▶ _RECORDED INFORMATION_:
** BEGIN **
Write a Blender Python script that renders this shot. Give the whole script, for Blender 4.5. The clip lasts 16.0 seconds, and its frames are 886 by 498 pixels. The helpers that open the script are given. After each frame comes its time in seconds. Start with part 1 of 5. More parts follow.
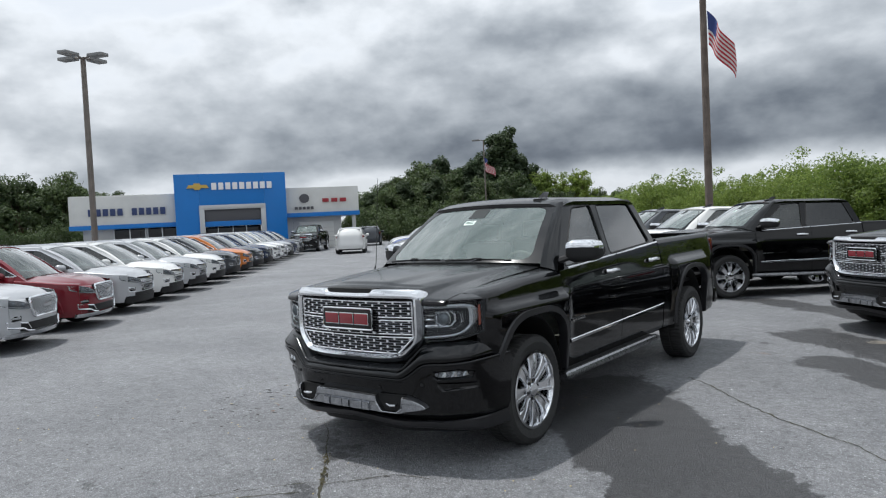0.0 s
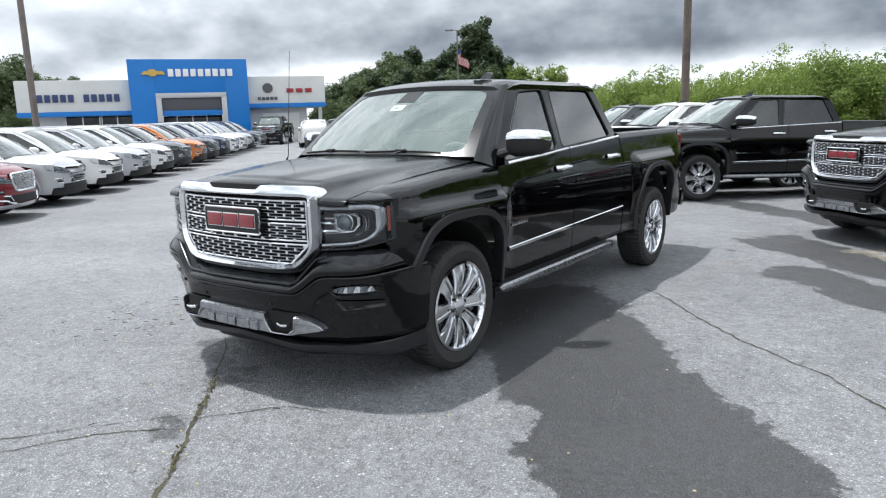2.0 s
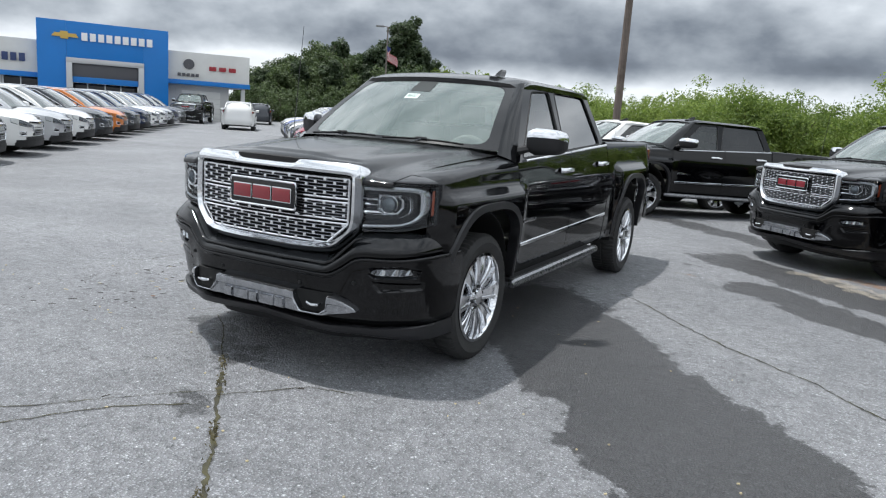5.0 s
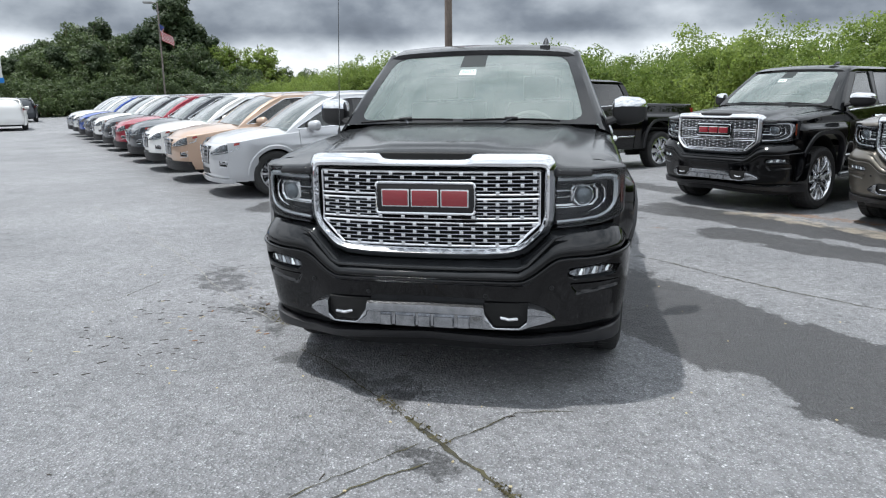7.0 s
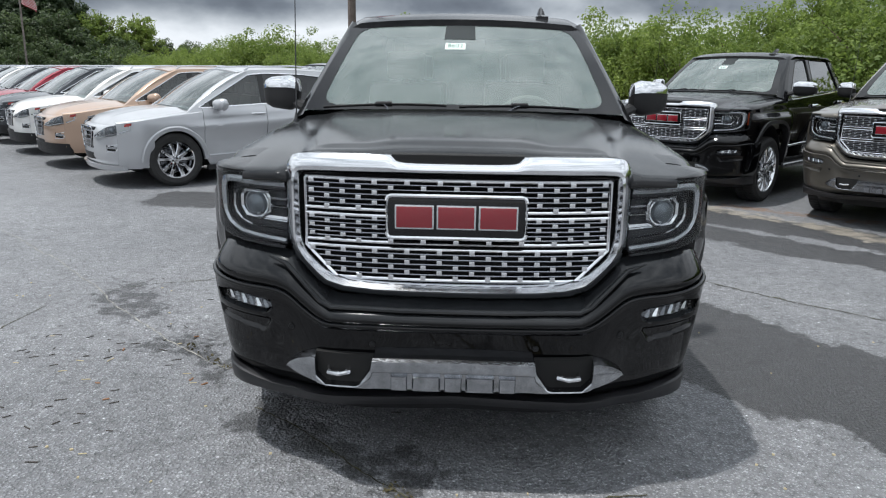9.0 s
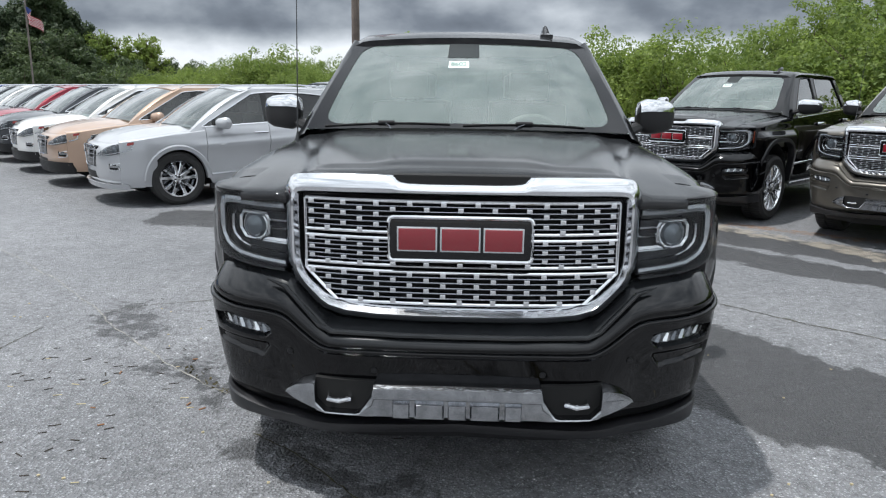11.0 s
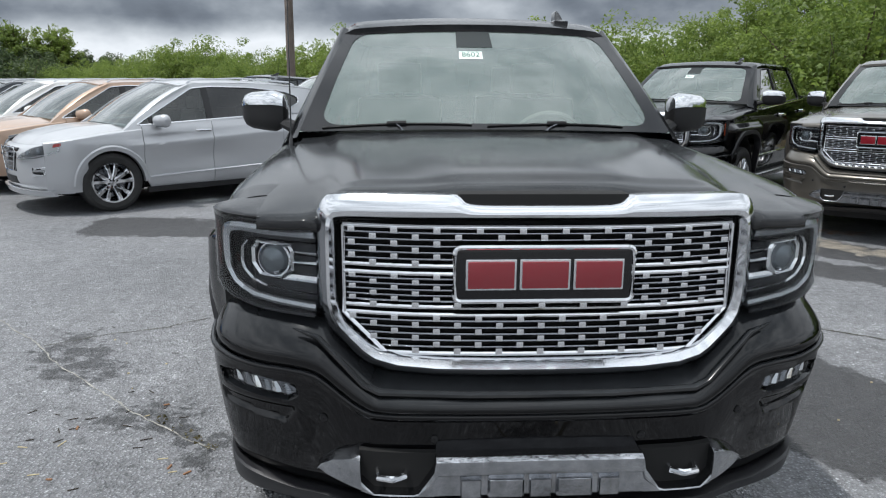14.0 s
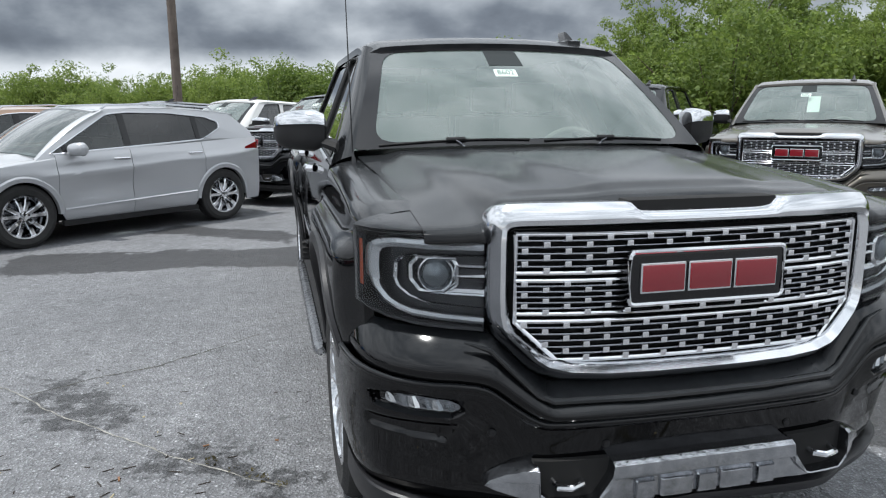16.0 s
** END **
▶ _EXERCISE DIRECTIONS_: Copy out every line of the material above exactly, skipping the pictures.

▶ _WRITTEN SOLUTION_:
Write a Blender Python script that renders this shot. Give the whole script, for Blender 4.5. The clip lasts 16.0 seconds, and its frames are 886 by 498 pixels. The helpers that open the script are given. After each frame comes its time in seconds. Start with part 1 of 5. More parts follow.
0.0 s
2.0 s
5.0 s
7.0 s
9.0 s
11.0 s
14.0 s
16.0 s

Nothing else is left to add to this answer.